Ms. Robertson is an attorney in the Detroit office who handles appeals concerning default judgments. You can reach her at (313) 446-1530/(800) 875-1530 or srobertson@garanlucow.com

Commercial Law Update: NEW REQUIREMENTS FOR “FURNISHERS” UNDER THE FAIR AND ACCURATE CREDIT TRANSACTIONS ACT
by Rachel Bissett

The Fair And Accurate Transactions Act (FACT) places certain duties on entities that furnish information about consumers to credit reporting agencies such as TransUnion, Equifax and Experian. 15 U.S.C.A. 1681s2.

A “furnisher, as it is termed in the statute, is defined as an “entity which transmits information concerning a particular debt owed by a particular customer to consumer reporting agencies,” and includes numerous types of lending institutions. Barkho v. Homecomings, __ F.Supp 2d ___(September 30, 2009), citing Carney v. Experian Info. Systems, Inc., 57 F.Supp.2d 496, 501 (W.D. Tenn. 1999).

Pursuant to 15 U.S.C.A. 1681s-2(a)(8) and (e), the Federal banking agencies, the National Credit Union Administration, and the Commission were required to establish regulations and guidelines for furnishers to follow regarding the information they provide to credit reporting agencies and mechanisms for dealing with disputes directly from consumers. These regulations have recently been issued and place additional requirements on furnishers of information when dealing with consumer debt.
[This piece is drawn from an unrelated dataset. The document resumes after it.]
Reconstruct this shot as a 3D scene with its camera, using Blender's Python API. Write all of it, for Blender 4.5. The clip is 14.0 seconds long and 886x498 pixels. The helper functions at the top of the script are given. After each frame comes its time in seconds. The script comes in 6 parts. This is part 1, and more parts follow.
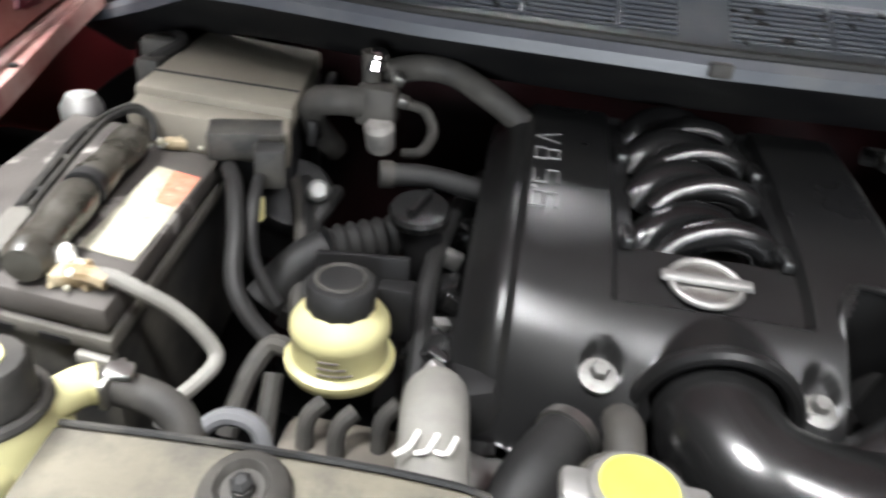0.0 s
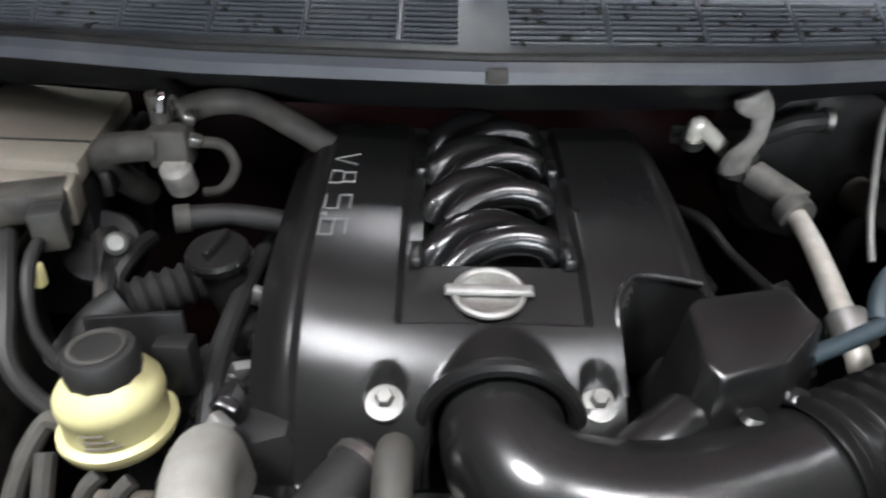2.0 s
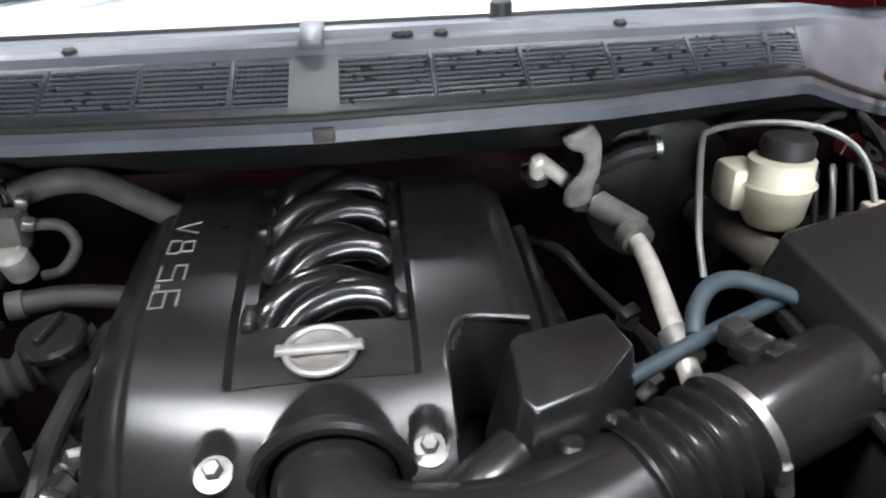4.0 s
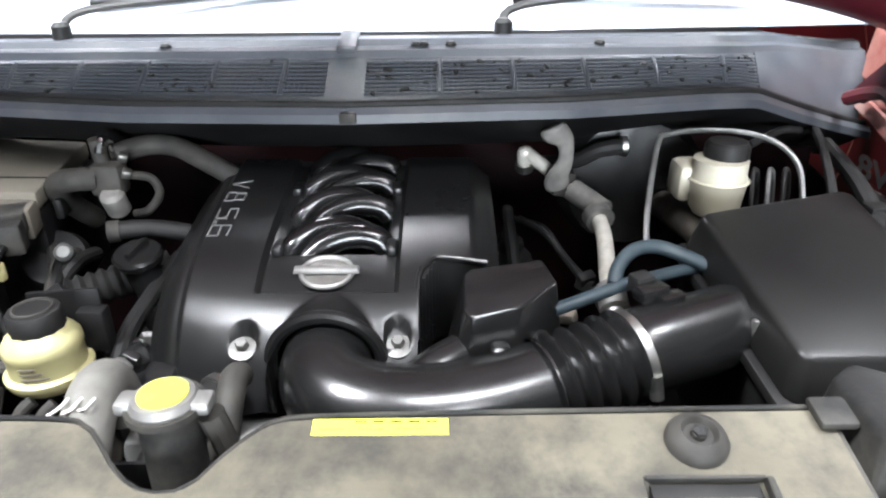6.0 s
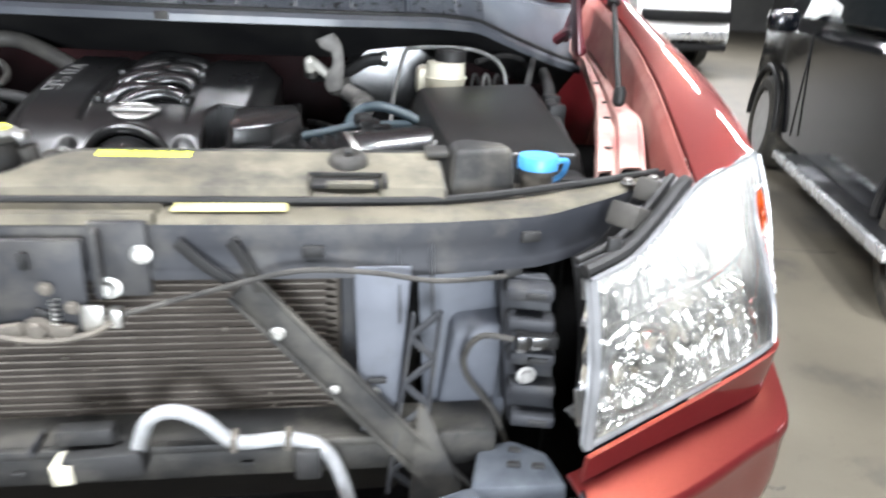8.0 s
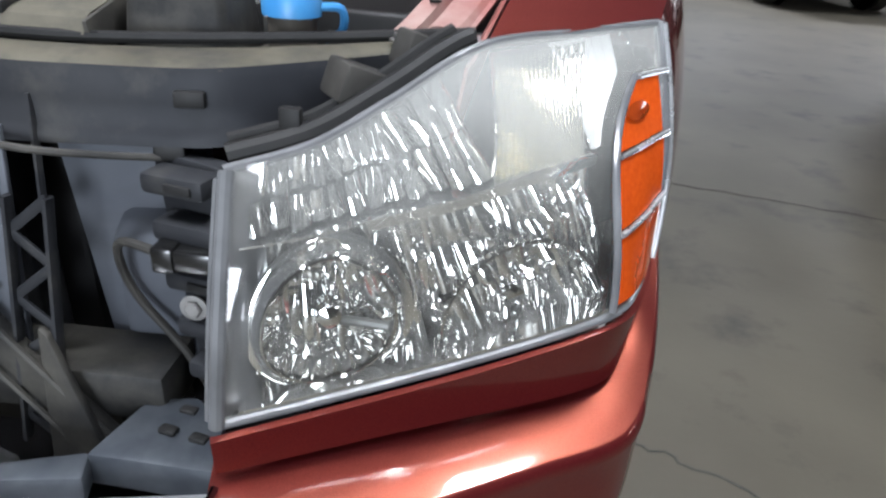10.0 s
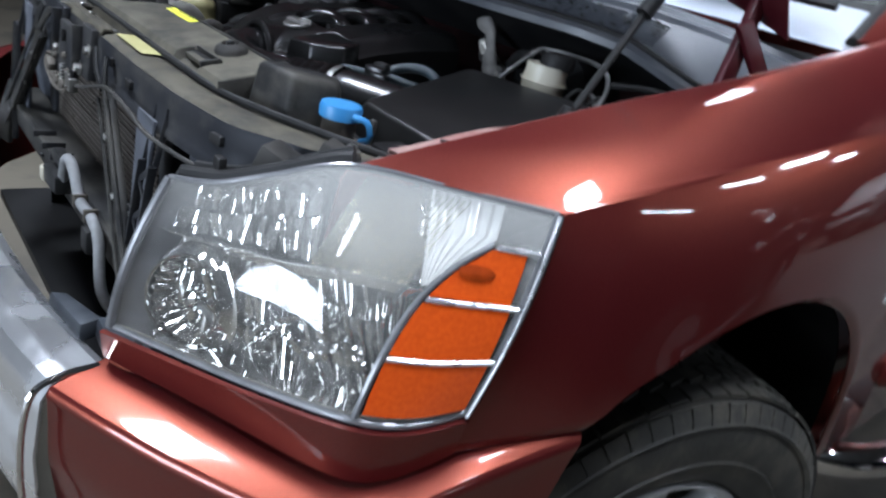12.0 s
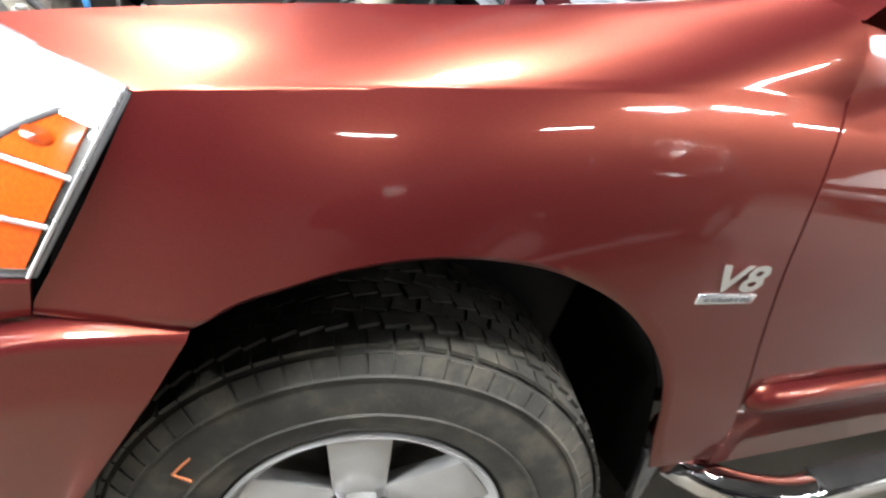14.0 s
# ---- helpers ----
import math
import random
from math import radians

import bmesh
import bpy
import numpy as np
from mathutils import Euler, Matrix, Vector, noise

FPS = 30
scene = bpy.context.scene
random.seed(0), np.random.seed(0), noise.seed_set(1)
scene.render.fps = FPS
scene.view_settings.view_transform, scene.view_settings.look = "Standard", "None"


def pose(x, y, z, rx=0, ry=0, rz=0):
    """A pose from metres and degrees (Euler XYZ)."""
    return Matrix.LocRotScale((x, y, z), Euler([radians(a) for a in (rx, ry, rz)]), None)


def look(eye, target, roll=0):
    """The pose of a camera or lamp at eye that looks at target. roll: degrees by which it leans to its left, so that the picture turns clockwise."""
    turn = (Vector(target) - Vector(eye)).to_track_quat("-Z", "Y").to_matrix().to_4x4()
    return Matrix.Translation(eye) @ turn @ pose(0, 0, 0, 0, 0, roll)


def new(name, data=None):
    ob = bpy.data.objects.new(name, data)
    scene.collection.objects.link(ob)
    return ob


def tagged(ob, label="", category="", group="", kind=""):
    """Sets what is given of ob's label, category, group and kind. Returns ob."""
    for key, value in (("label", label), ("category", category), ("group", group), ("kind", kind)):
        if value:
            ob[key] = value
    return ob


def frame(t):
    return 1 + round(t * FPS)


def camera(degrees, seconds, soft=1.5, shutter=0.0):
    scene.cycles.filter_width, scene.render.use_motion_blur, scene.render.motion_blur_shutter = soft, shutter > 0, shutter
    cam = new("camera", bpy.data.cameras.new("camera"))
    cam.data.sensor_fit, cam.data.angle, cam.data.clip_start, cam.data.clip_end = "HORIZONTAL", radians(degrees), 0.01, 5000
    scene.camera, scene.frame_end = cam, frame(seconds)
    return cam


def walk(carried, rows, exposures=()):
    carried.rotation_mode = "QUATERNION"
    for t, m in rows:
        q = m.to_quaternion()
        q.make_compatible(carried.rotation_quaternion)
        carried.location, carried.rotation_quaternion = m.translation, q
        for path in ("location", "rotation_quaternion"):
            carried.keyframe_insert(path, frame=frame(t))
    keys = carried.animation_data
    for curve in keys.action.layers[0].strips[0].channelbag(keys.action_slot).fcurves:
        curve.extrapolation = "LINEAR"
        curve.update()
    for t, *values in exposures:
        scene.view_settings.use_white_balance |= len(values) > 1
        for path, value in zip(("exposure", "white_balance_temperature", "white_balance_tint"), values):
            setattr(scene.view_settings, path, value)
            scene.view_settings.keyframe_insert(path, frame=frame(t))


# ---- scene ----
cam = camera(66.43, 14.0, 2.2, 0.5)
PATH = [
    (0, (-0.1765, -0.0838, 1.3866), (-0.2623, 0.7770, 0.8849), 6.02),
    (0.3, (-0.1919, -0.0804, 1.3871), (-0.3635, 0.7629, 0.8779), 7.38),
    (0.5, (-0.1782, -0.0774, 1.3994), (-0.3849, 0.7529, 0.8818), 7.10),
    (1, (-0.1300, -0.0626, 1.4071), (-0.2531, 0.7891, 0.8977), 4.66),
    (1.5, (-0.0913, -0.0561, 1.4154), (-0.1415, 0.8031, 0.9062), 2.87),
    (2, (-0.0464, -0.0537, 1.4166), (-0.0443, 0.8105, 0.9135), 1.22),
    (2.5, (0.0011, -0.0522, 1.4287), (0.0441, 0.8221, 0.9452), 0.01),
    (3, (0.0270, -0.0538, 1.4329), (0.1034, 0.8270, 0.9656), -1.53),
    (3.5, (0.0378, -0.0499, 1.4274), (0.1334, 0.8348, 0.9711), -2.20),
    (6, (0.13, -0.269, 1.455), (0.122, 1.537, 0.596), -0.6),
    (6.5, (0.094, -0.361, 1.452), (0.474, 1.45, 0.694), 0.9),
    (7, (0.113, -0.579, 1.426), (0.421, 1.205, 0.577), 0.5),
    (7.5, (0.166, -0.709, 1.398), (0.431, 1.089, 0.563), 1.7),
    (8, (0.317, -0.687, 1.314), (0.6, 1.148, 0.571), 2.9),
    (8.2, (0.374, -0.639, 1.268), (0.733, 1.218, 0.617), 8.6),
    (10.3, (0.787, -0.433, 1.187), (0.549, 1.284, 0.19), 3.3),
    (10.5, (0.801, -0.415, 1.186), (0.45, 1.256, 0.144), 3.0),
    (11, (0.948, -0.426, 1.211), (0.289, 1.138, 0.153), 2.4),
    (11.3, (1.126, -0.46, 1.22), (0.277, 1.024, 0.181), 6.4),
    (11.5, (1.222, -0.376, 1.257), (0.164, 1.043, 0.326), 8.5),
    (12, (1.281, -0.306, 1.301), (-0.015, 0.999, 0.515), 14.4),
    (12.5, (1.319, -0.148, 1.35), (-0.054, 1.097, 0.599), 21.0),
    (13, (1.436, -0.029, 1.367), (0.126, 1.274, 0.601), 22.4),
    (13.5, (1.585, 0.05, 1.39), (0.27, 1.249, 0.478), 25.2),
    (14, (1.574, 0.15, 1.378), (0.146, 1.167, 0.414), 21.1),
]
EXPOSURES = [(0, 0.3, 6500, 10), (2, 0.25, 6400, 10), (3, 0.35, 6350, 10), (3.7, 0.45, 6350, 10), (6, 0.5, 6250, 10), (6.5, 0.7, 6220, 10), (7, 0.95, 6200, 10), (7.5, 0.82, 6200, 10), (8.2, 0.7, 6250, 10),
             (10.3, -0.65, 6000, 10), (10.6, -0.65, 5950, 10), (11, -0.5, 5700, 10), (11.5, -0.75, 5600, 10), (12.5, -1.05, 5650, 10), (13, -0.6, 6000, 10), (13.5, 0.25, 6300, 10), (14, 0.95, 6450, 10)]
walk(cam, [(t, look(eye, target, roll)) for t, eye, target, roll in PATH], EXPOSURES)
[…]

Amongst other things, the guidelines implemented:

1) require furnishers to establish reasonable polices and procedures regarding the accuracy and integrity of the information about consumers that they furnish to credit reporting agencies (including the objectives of such policies, ways to implement the same, and specific components that should be addressed in each); and
2) identify the circumstances under which a furnisher must reinvestigate disputes concerning the accuracy of information contained in a credit report based on a direct request from a consumer.

These new guidelines become effective July 1, 2010 and, at that time, furnishers must be prepared to implement their new policies and understand the circumstances under which they must reinvestigate information already reported to a credit reporting agency.